Quote only the part that opens with the line containing "a thing with" and closes with the line containing "scene.collection.objects.link(made[o])". Keep both of those lines.

> [Data extract]
+++

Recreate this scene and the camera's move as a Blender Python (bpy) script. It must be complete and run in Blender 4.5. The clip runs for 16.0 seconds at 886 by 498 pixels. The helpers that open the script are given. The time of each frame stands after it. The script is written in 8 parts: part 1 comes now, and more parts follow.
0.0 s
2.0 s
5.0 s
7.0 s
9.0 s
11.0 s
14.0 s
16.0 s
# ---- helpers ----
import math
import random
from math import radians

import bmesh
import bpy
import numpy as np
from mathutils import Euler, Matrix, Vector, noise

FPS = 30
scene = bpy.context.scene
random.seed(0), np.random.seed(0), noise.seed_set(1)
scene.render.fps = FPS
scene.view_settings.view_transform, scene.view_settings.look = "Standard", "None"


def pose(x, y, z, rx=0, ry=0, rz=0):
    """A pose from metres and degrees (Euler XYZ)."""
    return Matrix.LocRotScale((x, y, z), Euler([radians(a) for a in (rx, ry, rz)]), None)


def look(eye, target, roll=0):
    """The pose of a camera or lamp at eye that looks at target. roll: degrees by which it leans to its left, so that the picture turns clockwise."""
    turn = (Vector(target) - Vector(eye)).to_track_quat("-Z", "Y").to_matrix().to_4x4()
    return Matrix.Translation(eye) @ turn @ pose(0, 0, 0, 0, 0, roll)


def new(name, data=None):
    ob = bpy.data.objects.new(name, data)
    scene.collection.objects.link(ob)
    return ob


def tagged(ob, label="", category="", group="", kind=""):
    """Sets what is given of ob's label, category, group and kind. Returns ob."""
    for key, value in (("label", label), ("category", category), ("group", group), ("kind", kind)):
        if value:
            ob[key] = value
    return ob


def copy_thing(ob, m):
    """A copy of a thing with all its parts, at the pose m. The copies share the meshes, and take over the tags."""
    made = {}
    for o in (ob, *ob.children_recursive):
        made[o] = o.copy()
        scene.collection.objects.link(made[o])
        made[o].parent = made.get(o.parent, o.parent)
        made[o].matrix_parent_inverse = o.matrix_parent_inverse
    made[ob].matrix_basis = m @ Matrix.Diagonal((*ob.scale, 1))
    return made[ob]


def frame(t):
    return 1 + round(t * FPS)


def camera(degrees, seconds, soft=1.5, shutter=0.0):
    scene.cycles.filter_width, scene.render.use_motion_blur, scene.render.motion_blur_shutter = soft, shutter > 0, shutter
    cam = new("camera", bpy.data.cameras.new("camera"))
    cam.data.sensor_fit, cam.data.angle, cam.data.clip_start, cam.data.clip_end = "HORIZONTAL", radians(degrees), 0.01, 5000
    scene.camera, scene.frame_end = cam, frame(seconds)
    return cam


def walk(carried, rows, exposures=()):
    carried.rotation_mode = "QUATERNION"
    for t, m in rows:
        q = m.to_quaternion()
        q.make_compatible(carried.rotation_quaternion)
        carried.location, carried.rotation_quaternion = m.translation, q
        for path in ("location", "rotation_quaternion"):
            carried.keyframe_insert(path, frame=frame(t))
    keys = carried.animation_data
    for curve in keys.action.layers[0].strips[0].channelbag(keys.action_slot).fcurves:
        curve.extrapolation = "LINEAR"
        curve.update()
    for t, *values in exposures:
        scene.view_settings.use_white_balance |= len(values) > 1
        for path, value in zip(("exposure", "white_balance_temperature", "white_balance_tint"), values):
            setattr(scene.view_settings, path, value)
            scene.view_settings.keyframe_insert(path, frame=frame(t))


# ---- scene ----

+++

> [Solution for this exercise]
    """A copy of a thing with all its parts, at the pose m. The copies share the meshes, and take over the tags."""
    made = {}
    for o in (ob, *ob.children_recursive):
        made[o] = o.copy()
        scene.collection.objects.link(made[o])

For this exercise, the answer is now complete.